Un phénomène important est en train de monter, celui de la montée d’une droite dite identitaire que vous incarnez avec TV Libertés, comment vous définiriez cette droite ?
L’identité est une dimension essentielle et primordiale, mais TVLibertés se veut le carrefour de tous les défenseurs de l’esprit français et de notre civilisation. Nous cherchons à faire tomber toutes les barrières qui séparaient les plus sincères en différentes chapelles prétendument irréconciliables. Et à mettre en avant ces personnalités qui s’opposent aux dogmes officiels et qui préfèrent défendre leurs idées que de se plier à l’emprise médiatique dominante qui a souvent les caractéristiques du totalitarisme, fût-ildoux. TVLibertés, c’est le rassemblement de tous les esprits et les cœurs avides d’une alternative.
Surtout, cette droite monte par des nouveaux canaux de discussions et d’informations tels que YouTube ou Twitter, voire Discord. TVLibertés s’est fait connaitre via YouTube. Comment avez-vous flairé ce basculement ?

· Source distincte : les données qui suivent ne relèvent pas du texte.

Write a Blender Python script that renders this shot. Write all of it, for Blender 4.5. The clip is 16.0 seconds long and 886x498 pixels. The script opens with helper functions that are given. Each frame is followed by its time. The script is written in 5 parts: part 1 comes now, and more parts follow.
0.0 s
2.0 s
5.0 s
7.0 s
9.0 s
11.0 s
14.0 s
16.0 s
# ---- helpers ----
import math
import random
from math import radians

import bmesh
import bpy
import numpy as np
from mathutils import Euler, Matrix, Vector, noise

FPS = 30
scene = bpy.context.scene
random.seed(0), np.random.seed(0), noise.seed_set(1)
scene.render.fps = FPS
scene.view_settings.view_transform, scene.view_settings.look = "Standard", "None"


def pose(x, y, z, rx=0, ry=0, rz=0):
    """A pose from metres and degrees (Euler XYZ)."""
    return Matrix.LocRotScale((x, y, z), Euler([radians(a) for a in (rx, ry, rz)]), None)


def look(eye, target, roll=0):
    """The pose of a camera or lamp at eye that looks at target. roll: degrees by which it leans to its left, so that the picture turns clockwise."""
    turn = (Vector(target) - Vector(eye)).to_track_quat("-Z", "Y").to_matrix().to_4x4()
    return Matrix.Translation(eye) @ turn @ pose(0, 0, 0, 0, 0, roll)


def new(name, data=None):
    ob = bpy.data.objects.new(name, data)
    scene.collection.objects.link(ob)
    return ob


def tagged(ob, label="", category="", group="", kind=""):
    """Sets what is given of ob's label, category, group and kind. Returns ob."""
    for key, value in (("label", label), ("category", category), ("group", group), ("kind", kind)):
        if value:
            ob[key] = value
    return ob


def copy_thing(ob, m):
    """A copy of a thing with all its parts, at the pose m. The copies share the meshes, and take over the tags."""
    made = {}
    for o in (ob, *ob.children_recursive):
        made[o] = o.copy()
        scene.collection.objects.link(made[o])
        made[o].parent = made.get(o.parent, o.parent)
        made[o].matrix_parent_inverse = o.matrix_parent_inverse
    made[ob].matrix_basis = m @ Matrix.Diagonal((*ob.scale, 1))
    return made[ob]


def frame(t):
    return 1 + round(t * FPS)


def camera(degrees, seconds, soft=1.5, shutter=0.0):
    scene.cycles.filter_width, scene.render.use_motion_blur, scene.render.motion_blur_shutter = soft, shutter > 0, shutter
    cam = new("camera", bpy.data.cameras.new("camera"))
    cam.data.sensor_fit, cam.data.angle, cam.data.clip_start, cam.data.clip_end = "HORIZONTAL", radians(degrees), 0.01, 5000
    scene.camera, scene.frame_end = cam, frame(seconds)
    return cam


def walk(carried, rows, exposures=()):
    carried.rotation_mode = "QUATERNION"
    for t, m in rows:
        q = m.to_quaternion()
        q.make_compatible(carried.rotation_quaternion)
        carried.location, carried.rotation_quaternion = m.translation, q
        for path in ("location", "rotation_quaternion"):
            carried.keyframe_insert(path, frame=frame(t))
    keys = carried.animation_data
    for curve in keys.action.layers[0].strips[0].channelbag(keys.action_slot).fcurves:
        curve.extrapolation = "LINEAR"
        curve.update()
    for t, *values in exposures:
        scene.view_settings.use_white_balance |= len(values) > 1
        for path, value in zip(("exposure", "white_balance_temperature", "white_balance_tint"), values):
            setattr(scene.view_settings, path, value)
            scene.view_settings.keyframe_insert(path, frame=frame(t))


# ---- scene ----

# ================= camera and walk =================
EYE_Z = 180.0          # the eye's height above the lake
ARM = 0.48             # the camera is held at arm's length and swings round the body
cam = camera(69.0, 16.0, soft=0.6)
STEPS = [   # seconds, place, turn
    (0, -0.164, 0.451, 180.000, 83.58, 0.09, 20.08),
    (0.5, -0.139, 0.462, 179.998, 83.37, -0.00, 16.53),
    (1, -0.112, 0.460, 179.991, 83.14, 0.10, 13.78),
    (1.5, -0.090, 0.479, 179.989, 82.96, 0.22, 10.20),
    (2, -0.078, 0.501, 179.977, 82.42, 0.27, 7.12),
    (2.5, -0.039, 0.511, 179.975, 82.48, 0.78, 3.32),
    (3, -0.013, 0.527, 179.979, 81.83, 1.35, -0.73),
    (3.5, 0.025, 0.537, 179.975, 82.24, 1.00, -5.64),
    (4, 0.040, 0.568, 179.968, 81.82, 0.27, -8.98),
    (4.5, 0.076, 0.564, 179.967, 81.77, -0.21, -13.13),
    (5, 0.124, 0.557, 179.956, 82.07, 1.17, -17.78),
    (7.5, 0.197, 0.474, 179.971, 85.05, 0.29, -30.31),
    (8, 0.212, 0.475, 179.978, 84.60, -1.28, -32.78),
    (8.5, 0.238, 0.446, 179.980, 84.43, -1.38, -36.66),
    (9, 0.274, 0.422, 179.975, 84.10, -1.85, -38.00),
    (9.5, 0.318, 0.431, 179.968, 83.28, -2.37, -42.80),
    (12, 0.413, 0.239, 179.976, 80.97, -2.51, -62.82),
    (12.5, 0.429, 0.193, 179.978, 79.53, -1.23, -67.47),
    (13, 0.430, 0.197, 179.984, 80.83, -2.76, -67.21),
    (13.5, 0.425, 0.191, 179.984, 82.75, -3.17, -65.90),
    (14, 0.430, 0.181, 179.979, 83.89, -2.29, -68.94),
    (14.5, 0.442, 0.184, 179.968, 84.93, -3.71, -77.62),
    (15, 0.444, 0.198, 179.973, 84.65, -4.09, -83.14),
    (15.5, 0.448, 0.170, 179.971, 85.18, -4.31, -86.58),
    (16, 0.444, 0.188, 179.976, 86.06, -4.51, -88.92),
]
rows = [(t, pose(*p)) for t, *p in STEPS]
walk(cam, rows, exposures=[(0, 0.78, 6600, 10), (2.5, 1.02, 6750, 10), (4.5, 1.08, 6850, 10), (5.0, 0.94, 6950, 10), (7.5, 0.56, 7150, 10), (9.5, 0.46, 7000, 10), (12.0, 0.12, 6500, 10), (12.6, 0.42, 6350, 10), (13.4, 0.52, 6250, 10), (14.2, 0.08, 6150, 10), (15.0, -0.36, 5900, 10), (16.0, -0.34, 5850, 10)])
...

L’ère nouvelle ouverte par l’internet représente pour tout l’immense champ de l’activité audiovisuelle et intellectuelle, l’équivalent de l’invention de l’imprimerie par Gutenberg. Il s’est constitué un nouvel espace de liberté mais surtout un dépassement des vecteurs traditionnels de communication : les médias de caste uniformisés et dogmatiques. La chute des coûts de production a aussi permis la naissance de TVLibertés, il y a plus de huit ans. Nous étions donc au bon endroit et au bon moment. Et c’est ainsi que TVlibertés a inventé et développé une télévision de troisième type : ni alimentée par l’argent public, ni dépendante de subventions, ni propriété d’un milliardaire.
Est-on en train de voir, en ce moment, cette droite exploser à travers la figure d’Éric Zemmour avec énormément de jeunes à ses côtés dans les meetings ?

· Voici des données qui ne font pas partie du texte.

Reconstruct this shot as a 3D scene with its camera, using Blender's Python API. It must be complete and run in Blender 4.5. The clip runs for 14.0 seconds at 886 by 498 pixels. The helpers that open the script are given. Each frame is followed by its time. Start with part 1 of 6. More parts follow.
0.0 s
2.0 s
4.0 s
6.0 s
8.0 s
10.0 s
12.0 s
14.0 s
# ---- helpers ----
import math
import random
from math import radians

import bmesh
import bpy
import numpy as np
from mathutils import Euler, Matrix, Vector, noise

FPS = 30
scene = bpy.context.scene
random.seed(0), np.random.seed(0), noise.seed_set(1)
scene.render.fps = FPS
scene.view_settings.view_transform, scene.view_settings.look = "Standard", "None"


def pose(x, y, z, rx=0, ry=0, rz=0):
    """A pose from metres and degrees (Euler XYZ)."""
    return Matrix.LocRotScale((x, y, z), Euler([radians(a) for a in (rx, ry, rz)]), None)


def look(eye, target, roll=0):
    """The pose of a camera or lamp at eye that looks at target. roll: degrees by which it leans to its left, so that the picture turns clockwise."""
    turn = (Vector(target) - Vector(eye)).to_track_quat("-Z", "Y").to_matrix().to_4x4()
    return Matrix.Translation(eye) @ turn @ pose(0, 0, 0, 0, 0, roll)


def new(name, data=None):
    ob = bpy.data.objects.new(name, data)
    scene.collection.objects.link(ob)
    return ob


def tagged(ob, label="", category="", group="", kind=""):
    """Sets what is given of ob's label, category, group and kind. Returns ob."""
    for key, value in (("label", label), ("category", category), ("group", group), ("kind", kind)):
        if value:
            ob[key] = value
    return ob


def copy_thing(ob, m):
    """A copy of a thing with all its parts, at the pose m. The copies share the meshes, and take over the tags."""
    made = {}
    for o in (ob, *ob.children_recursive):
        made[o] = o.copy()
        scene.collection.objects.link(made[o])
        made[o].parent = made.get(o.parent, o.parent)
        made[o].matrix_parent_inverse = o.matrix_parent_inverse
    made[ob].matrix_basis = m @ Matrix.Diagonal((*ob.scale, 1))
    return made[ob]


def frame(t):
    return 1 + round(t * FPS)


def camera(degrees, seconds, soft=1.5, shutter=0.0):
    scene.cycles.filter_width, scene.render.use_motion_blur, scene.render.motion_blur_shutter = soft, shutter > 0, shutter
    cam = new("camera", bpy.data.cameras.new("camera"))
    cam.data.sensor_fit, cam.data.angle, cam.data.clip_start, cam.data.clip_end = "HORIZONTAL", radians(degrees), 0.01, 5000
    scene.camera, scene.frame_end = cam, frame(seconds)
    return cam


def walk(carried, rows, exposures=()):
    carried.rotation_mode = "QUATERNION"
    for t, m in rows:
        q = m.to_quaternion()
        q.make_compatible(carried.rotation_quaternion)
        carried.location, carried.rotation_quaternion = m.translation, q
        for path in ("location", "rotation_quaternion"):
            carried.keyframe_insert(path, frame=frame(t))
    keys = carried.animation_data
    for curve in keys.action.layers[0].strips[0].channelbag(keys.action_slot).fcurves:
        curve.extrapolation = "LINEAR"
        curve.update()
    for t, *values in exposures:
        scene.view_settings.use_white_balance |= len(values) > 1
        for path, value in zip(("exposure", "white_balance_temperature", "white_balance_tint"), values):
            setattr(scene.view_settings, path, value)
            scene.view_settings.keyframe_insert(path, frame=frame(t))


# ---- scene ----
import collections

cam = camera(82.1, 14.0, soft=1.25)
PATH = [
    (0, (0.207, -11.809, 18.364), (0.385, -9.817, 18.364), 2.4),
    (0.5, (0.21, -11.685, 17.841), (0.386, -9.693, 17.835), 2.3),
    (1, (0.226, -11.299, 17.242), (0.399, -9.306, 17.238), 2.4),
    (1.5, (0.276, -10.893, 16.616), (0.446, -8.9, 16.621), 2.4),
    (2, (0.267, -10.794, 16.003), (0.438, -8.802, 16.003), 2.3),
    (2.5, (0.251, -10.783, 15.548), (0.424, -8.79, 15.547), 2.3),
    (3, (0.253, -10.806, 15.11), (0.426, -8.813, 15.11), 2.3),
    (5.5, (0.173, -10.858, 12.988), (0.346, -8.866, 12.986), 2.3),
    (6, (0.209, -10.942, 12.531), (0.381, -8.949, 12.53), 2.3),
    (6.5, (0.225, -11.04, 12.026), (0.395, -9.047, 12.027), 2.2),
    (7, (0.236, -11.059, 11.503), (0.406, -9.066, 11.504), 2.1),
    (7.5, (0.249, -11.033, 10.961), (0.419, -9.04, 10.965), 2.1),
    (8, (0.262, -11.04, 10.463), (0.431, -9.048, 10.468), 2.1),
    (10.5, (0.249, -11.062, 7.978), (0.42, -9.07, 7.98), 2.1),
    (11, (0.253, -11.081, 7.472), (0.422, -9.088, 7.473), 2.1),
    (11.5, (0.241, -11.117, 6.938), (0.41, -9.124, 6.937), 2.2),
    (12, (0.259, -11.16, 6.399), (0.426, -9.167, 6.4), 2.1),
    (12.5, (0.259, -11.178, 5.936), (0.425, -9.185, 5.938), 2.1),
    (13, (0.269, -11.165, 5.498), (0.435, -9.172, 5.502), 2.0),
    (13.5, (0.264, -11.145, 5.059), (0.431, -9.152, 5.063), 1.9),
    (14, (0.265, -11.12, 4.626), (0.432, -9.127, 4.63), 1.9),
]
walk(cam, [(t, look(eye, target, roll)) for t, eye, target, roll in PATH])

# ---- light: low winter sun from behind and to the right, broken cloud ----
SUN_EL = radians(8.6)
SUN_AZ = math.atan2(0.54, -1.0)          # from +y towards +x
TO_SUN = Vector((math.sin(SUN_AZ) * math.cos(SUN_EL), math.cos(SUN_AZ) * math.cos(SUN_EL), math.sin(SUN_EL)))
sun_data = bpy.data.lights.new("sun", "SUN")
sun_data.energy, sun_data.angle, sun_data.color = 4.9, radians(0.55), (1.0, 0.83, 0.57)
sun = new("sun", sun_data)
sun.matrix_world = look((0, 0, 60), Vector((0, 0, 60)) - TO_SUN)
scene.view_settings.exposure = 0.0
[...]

L’élection présidentielle est un temps passionnant pour s’intéresser à la politique. J’ai constaté, comme vous, que les meetings populaires d’Éric Zemmour attiraient une importante mobilisation de jeunes et même de très jeunes. L’enjeu est de faire de toute cette jeunesse qui se rebelle contre les idées molles, des électeurs. Réponse le 10 avril !
Êtes-vous d’accord avec la notion de « primaire sauvage de l’extrême droite » entre Marine Le Pen et Éric Zemmour ?
Je conteste totalement la notion d’« extrême droite ». Ce terme péjoratif est utilisé de manière partisane à des fins de sidération des Français. Le seul extrémisme que je vois en action en politique, c’est celui violent et guerrier de la gauche. Ou sinon le prêt-à-penser omniprésent de l’extrême-centre macroniste.
Quant à la confrontation entre Marine Le Pen et Eric Zemmour, je l’observe comme vous. Elle ne peut se comprendre que dans la volonté de certains de dépasser 2022 et de se projeter dans les cinq années à venir en faisant sauter le verrou entre la droite libérale et la droite nationale. Et en pariant sur la disparition des vieux partis. Là encore, nous serons rapidement fixés.
Quelle analyse faites-vous des quatre candidats de la droite (Pécresse, Zemmour, Dupont-Aignan et Le Pen) ?
Si l’on veut bien mettre de côté Valérie Pécresse, on doit noter l’excellence, et s’en réjouir, des candidats de droite et patriotes. On connaissait le volontarisme de Nicolas Dupont-Aignan, on savait l’expérience de Marine le Pen, on observe la remarquable capacité d’Eric Zemmour de se fondre dans l’habit d’homme politique et d’homme d’Etat. La vraie désillusion – certains diront qu’elle était prévisible – provient de Valérie Pécresse qui mène une campagne calamiteuse et sur le fond et sur la forme. Il se pourrait bien qu’elle signe la mort définitive des Républicains déjà bien mal en point.